Wellermen Image CFTC Clips Monex Wings: Metals Dealers Dodge Forex Bullet

The Ninth Circuit just handed the CFTC a partial win in its long-running battle against Monex, the precious metals dealer accused of illegally peddling forex contracts to retail suckers. In a ruling that sharpens the line between commodities and unregistered futures, the court revived parts of the agency’s claims while tossing others, signaling regulators can chase off-exchange forex but face hurdles on leveraged metals spots. Crypto traders, take note—this redraws the regulatory map for digital assets mimicking traditional commodities.

The saga kicked off in 2017 when the CFTC sued Monex Deposit Company, Monex Credit Company, Newport Services, and exec Michael Cara, alleging they hawked leveraged precious metals and forex contracts without registration. Monex offered retail customers “bullion contracts”—essentially margined bets on gold and silver prices—and forex pairs, raking in over $1 billion since 2005 without CFTC oversight. A California district judge dismissed the entire case in 2018, ruling these were simple spot transactions exempt from futures rules, but the Ninth Circuit stepped in on appeal, questioning if leverage and rollovers turned them into illegal futures.

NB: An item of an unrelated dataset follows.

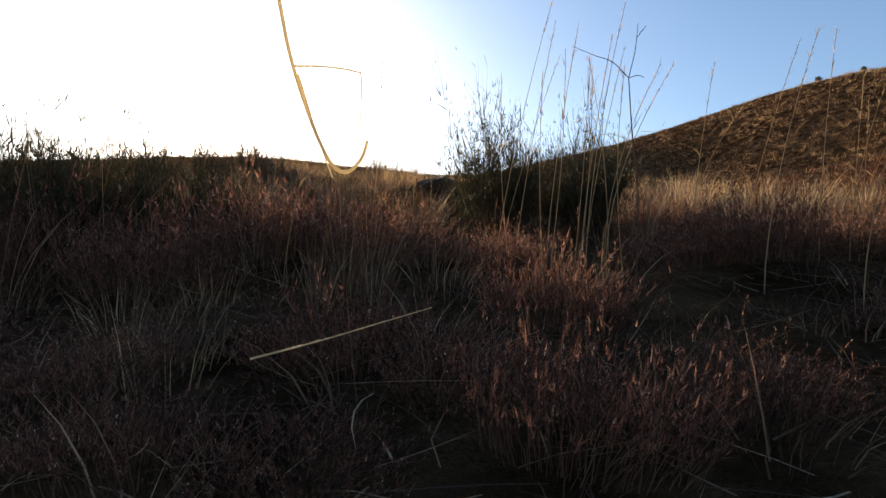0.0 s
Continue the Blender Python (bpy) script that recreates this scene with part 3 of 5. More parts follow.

The three-judge panel split the baby: Monex’s forex offerings? Straight-up illegal off-exchange futures under the Commodity Exchange Act—case revived, CFTC gets its shot. But the precious metals bullion contracts? Mostly safe, as they’re binding spot sales with physical delivery options, not futures, despite leverage up to 500:1. Monex and Cara win on metals, lose big on forex; now the district court must tally damages from those currency plays, potentially millions in fines and restitution.

In plain terms, courts are saying leverage doesn’t automatically make a spot trade a future—delivery intent rules the day—but forex without an exchange is a no-go zone for retail. This slams the door on CFTC overreach into pure spot markets while arming it against disguised derivatives.

For crypto, this tilts the SEC-CFTC turf war: CFTC gains ammo to police decentralized forex-like tokens or perpetuals on platforms like dYdX, especially if they lack true delivery. Spot Bitcoin and Ether ETFs breathe easier, classified as commodities sans futures baggage, but DeFi leverage farms and offshore exchanges face hotter enforcement risk—think lower trader sentiment amid delisting fears. Stablecoins pegged to fiat pairs? Extra scrutiny if they enable margined swaps, squeezing yields and liquidity.

Markets hate uncertainty, but this clarity favors compliant innovators—build with delivery in mind or brace for the CFTC hammer.